The countdown continues!
Here are the next five artists that you voted as your favorites of all-time (out of roughly 1,008 ballots cast, with 10 points for first place votes, 9 points for second place votes, etc.).
40. John Cassaday - 252 points (6 first place votes)
John Cassaday lays out his pages extremely well, and it is no surprise that his work is so popular, as people tend to go for that quasi-realistic approach in a big way, and Cassaday has all of that while never sacrificing clarity. Here is his famous handling of the revelation that Colossus was not actually dead...
It practically gives me chills!
39. Brian Bolland - 261 points (3 first place votes)
Since Brian Bolland's stunning work is shocking to us NOW, can you even imagine how great it looked to comic fans of the 1980s, where Bolland first broke on to the American comic book scene after starring over in England? Bolland did a maxi-series about Camelot 3000 and a short story in Justice League of America #200, but fans perhaps know him best for The Killing Joke, a sort of origin for the Joker...

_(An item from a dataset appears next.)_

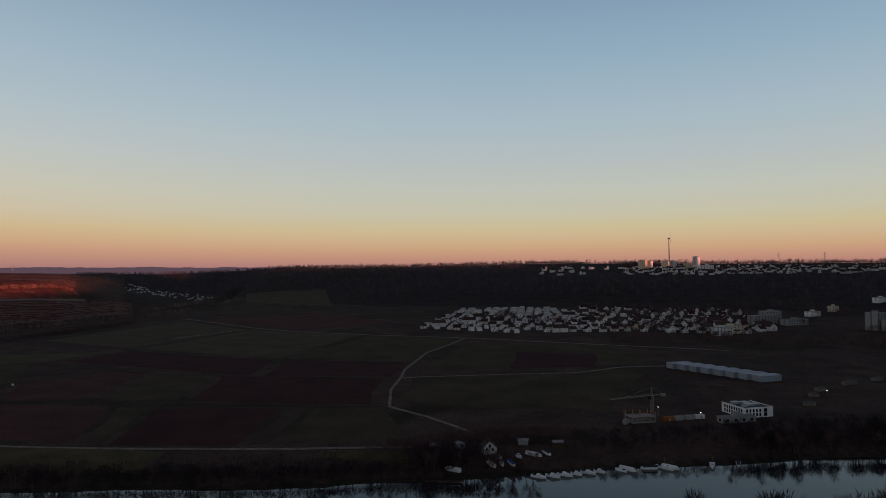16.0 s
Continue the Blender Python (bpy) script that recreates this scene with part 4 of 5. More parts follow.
for x, y, turn, l, w in ((-407, 651, 30, 26, 12), (-423, 676, 28, 30, 14), (-164, 350, 20, 7, 4), (-380, 640, 30, 22, 10)):
    hall = stand("shed", x, y, turn)
    part("wall", box(bmesh.new(), -l / 2, l / 2, -w / 2, w / 2, -1, 4, 0.05), GREY_RENDER, hall)
    part("roof", prism(bmesh.new(), [(-w / 2 - 0.4, 4.0), (w / 2 + 0.4, 4.0), (0, 5.2)], -l / 2 - 0.4, l / 2 + 0.4), HEAP, hall).matrix_local = pose(0, 0, 0, 0, 0, 90)
    tagged(hall, "low shed with a flat-pitched grey roof", "shed", "sheds at the village edge")

church = stand("church", -227, 368, 300)
part("tower", box(bmesh.new(), -3.0, 3.0, -3.0, 3.0, -1, 12, 0.1), PLASTER, church, "white square tower")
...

Since then, his contributions to comic books have mostly been stunning comic book covers rather than interior pages.
He still clearly makes his mark with his covers.
37 (tie). Norm Breyfogle - 266 points (2 first place votes)
Norm Breyfogle's career was an interesting mixture of good timing and not-so-good timing. After working in independent comic books for a few years, Breyfogle finally got a chance to do a regular book for DC Comics when he took over art duties on Detective Comics in 1988 when that book was in a major sales slump. Alan Grant and John Warner joined the series as the writers and sales were so low that Warner jumped ship early into their shared run (but let Grant still use his name since Grant was afraid they wouldn't want just him, plus, in their "split," Wagner was given Judge Dredd to write). Then a funny thing happened - the Batman movie came out in 1989 and suddenly Batman sales were skyrocketing. However, Grant and Breyfogle were then taken off of Detective Comics temporarily for #600 so that the screenwriter of the Batman movie could write it instead. Later, Grant and Breyfogle were promoted to the main Batman series, where they introduced the new Robin, Tim Drake, into the series (Neal Adams designed Robin's costume, but Breyfogle was the first artist to draw it in the comics).
Here, from Tim's first night on the job, we see many of Breyfogle's greatest skills - his dynamic artwork and his strong character expressions...
Plus, of course, the bat-grappling hook, which Breyfogle first drew in the comics (although they showed up in the Batman movie first). Breyfogle and Grant were then given their own Batman spin-off, which helped to make up for the lost royalties from missing Detective Comics #600. However, because of that, they missed out on drawing Batman #493 (the breaking of Batman's back) and Batman #500 (the introduction of the new Batman, Jean-Paul Valley). Then, some good timing, the mainstream comic book market was so bit that Breyfogle was offered a crazy amount of money to help launch Prime for the Ultraverse at Malibu. However, some bad timing, the Ultraverse (and the comic book market as a whole) collapsed a bit soon after launching.
Still, Breyfogle kept drawing comic books for decades before he sadly suffered a stroke in 2014. He had recovered greatly from the stroke, but could no longer draw professional and sadly complications from the stroke eventually were too much and he passed away earlier this year.